Mixing 16 bit linear PCM streams and avoiding clipping/overflow

There's a discussion here: https://dsp.stackexchange.com/questions/3581/algorithms-to-mix-audio-signals-without-clipping about why the A+B - A*B solution is not ideal. Hidden down in one of the comments on this discussion is the suggestion to sum the values and divide by the square root of the number of signals. And an additional check for clipping couldn't hurt. This seems like a reasonable (simple and fast) middle ground.


here's a descriptive implementation:

short int mix_sample(short int sample1, short int sample2) {
    const int32_t result(static_cast<int32_t>(sample1) + static_cast<int32_t>(sample2));
    typedef std::numeric_limits<short int> Range;
    if (Range::max() < result)
        return Range::max();
    else if (Range::min() > result)
        return Range::min();
    else
        return result;
}

to mix, it's just add and clip!

to avoid clipping artifacts, you will want to use saturation or a limiter. ideally, you will have a small int32_t buffer with a small amount of lookahead. this will introduce latency.

more common than limiting everywhere, is to leave a few bits' worth of 'headroom' in your signal.
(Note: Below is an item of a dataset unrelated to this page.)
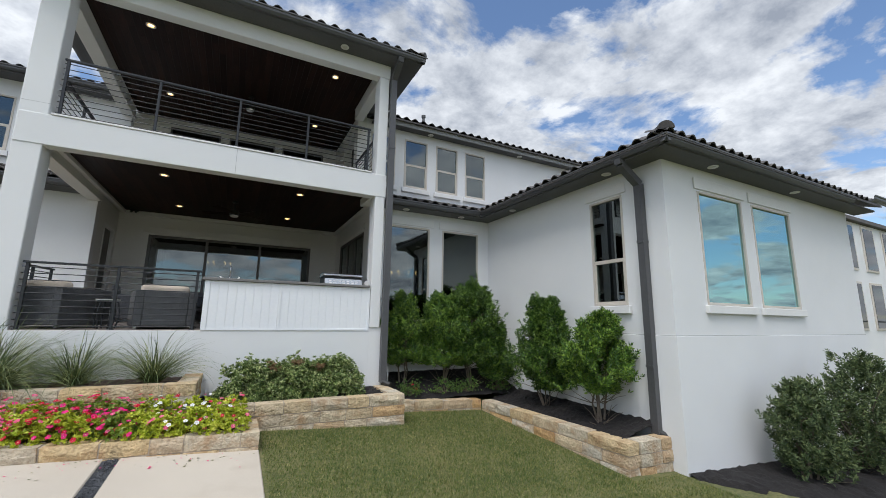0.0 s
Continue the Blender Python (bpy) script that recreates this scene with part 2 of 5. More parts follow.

The best solution I have found is given by Viktor Toth. He provides a solution for 8-bit unsigned PCM, and changing that for 16-bit signed PCM, produces this:

int a = 111; // first sample (-32768..32767)
int b = 222; // second sample
int m; // mixed result will go here

// Make both samples unsigned (0..65535)
a += 32768;
b += 32768;

// Pick the equation
if ((a < 32768) || (b < 32768)) {
    // Viktor's first equation when both sources are "quiet"
    // (i.e. less than middle of the dynamic range)
    m = a * b / 32768;
} else {
    // Viktor's second equation when one or both sources are loud
    m = 2 * (a + b) - (a * b) / 32768 - 65536;
}

// Output is unsigned (0..65536) so convert back to signed (-32768..32767)
if (m == 65536) m = 65535;
m -= 32768;

Using this algorithm means there is almost no need to clip the output as it is only one value short of being within range. Unlike straight averaging, the volume of one source is not reduced even when the other source is silent.


Here is what I did on my recent synthesizer project.

int* unfiltered = (int *)malloc(lengthOfLongPcmInShorts*4);
int i;
for(i = 0; i < lengthOfShortPcmInShorts; i++){
    unfiltered[i] = shortPcm[i] + longPcm[i];
}
for(; i < lengthOfLongPcmInShorts; i++){
     unfiltered[i] = longPcm[i];
}

int max = 0;
for(int i = 0; i < lengthOfLongPcmInShorts; i++){
   int val = unfiltered[i];
   if(abs(val) > max)
      max = val;
}

short int *newPcm = (short int *)malloc(lengthOfLongPcmInShorts*2);
for(int i = 0; i < lengthOfLongPcmInShorts; i++){
   newPcm[i] = (unfilted[i]/max) * MAX_SHRT;
}

I added all the PCM data into an integer array, so that I get all the data unfiltered.

After doing that I looked for the absolute max value in the integer array.

Finally, I took the integer array and put it into a short int array by taking each element dividing by that max value and then multiplying by the max short int value.

This way you get the minimum amount of 'headroom' needed to fit the data.

You might be able to do some statistics on the integer array and integrate some clipping, but for what I needed the minimum amount of headroom was good enough for me.